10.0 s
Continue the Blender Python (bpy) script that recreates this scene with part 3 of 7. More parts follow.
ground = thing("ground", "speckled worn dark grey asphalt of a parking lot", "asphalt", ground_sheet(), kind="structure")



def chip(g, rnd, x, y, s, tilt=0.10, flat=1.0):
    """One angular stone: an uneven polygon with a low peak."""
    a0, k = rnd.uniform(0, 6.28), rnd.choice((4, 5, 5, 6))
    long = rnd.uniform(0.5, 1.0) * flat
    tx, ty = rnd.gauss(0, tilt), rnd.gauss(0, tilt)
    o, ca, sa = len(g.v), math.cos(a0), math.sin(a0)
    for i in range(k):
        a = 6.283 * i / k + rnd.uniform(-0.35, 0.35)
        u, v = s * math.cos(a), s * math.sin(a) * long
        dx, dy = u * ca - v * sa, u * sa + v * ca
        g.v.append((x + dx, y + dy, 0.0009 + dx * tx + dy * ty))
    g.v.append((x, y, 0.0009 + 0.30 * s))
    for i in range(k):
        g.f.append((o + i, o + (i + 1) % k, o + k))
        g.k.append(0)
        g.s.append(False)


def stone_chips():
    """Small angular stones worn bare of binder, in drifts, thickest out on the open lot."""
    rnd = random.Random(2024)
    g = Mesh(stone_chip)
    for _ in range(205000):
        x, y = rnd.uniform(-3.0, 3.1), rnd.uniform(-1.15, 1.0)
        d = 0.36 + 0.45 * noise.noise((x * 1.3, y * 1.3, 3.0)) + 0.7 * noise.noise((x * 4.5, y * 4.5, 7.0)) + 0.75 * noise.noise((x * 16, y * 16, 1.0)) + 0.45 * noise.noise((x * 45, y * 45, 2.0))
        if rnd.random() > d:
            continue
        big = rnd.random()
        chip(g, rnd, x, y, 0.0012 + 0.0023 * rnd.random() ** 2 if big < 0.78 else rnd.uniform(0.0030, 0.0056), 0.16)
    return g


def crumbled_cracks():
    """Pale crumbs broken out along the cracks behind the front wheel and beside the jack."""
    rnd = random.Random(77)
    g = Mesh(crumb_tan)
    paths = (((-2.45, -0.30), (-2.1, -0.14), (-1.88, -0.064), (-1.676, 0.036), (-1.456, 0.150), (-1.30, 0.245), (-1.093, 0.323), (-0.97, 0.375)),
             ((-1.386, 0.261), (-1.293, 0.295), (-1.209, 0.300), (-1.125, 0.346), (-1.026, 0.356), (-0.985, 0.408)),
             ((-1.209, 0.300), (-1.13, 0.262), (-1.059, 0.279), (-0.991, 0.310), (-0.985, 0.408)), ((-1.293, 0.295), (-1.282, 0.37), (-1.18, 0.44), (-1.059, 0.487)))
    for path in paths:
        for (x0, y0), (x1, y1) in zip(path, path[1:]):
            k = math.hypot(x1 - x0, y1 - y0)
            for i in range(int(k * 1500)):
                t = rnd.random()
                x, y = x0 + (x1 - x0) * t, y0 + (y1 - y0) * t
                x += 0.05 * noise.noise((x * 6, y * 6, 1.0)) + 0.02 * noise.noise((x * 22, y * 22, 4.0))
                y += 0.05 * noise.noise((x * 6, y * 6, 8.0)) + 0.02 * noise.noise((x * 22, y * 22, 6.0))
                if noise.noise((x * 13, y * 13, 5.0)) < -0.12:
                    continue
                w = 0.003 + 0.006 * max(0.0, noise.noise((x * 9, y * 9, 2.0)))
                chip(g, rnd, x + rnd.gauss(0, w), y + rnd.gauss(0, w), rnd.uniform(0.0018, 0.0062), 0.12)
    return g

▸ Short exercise
Tally how many lines in the material above hold the word "with". Write only that number.

▸ Solution to this problem
2